Der rassistische Aspekt wurde auf schmerzhafte Art sichtbar. Israel ist voller ausländischer Arbeiter, von Ukrainern bis zu Chinesen. Die Afrikaner könnten sie leicht ersetzen und ihre Arbeiten verrichten. Aber sie sind schwarz. Und sie könnten – was Gott verhüten möge! – koschere jüdische Mädchen heiraten.

Und dann geschah etwas vollkommen Unerwartetes: Ein moralischer Sturm brach los. Nach einer wachsenden Flut von Protesten und Artikeln sprachen Bürger mit einer neuen Stimme.

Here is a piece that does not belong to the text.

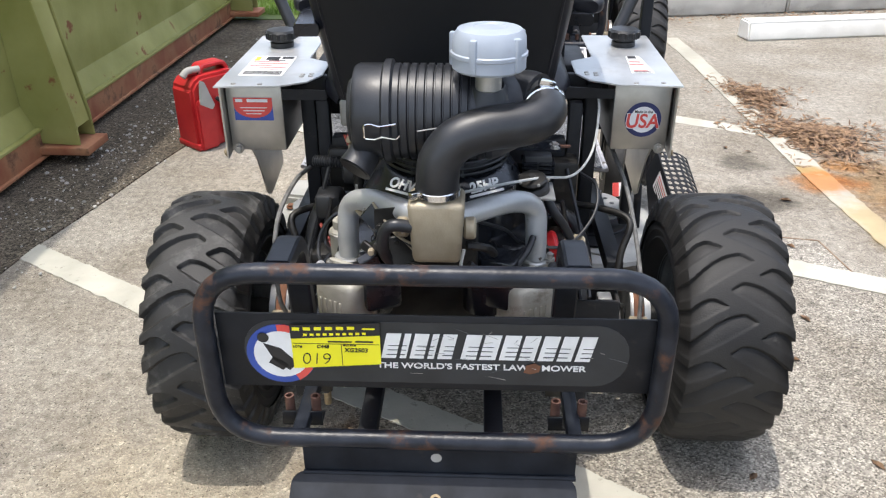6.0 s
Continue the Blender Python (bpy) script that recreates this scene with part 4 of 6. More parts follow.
part("pump_boss", cyl((0.176, -0.122, 0.738), (-0.1, -0.25, 1), 0.007, 0.005, 12), M_INK, pump)
part("pump_plate", slab([(0.133, -0.150), (0.222, -0.156), (0.222, -0.072), (0.133, -0.066)], 0.005, (0, 0, 0.706), *TOP, 0.001), M_ALU, pump)
part("pump_bolt", hexbolt((0.182, -0.158, 0.694), Z, 0.010, 0.012), M_BOLT, pump)
for k in range(5):
    a = k * 1.256
    part("bolt", hexbolt((0.178 + 0.031 * math.cos(a), -0.118 + 0.031 * math.sin(a), 0.728), Z, 0.0035, 0.006, False), M_BOLT, pump)
part("fuel_hose", sweep(smooth_path([(0.188, -0.15, 0.70), (0.198, -0.165, 0.66), (0.185, -0.18, 0.61), (0.16, -0.19, 0.57)], 5), 0.010, 10), M_HOSE, engine)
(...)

Hunderte Piloten und andere Flugzeugbesatzungsmitglieder forderten von den Fluggesellschaften, sie sollten sich weigern, Flüchtlinge aus Israel nach Afrika zu transportieren. Sie schworen, sie seien nicht wie die deutschen Lokomotivführer, die Juden in die Vernichtungslager und damit in den Tod transportiert hatten.

Eine ältere Frau, die aus einem solchen Lager geflohen war, verkündete im Fernsehen, sie werde Flüchtlinge, die sie um Hilfe bitten würden, verstecken. Sie rief alle israelische Frauen auf, dasselbe zu tun und Flüchtlinge auf den Dachböden ihrer Häuser zu verstecken. Das war eine deutliche Anspielung auf Anne Frank, die während des Holocaust mit ihrer Familie auf einem Dachboden in Amsterdam versteckt worden war.

Das geschieht jetzt, die Flut steigt, es ist eine Stimme Israels, die lange Zeit nicht zu hören war, eine Stimme, die so viele Jahre verstummt war, die Stimme meines Israels, die Stimme des Israels von gestern – und hoffentlich die des Israels von morgen.

Es gab einmal eine Zeit, als ich stolz sein konnte, Israeli zu sein. Vielleicht kommt diese Zeit ja wieder.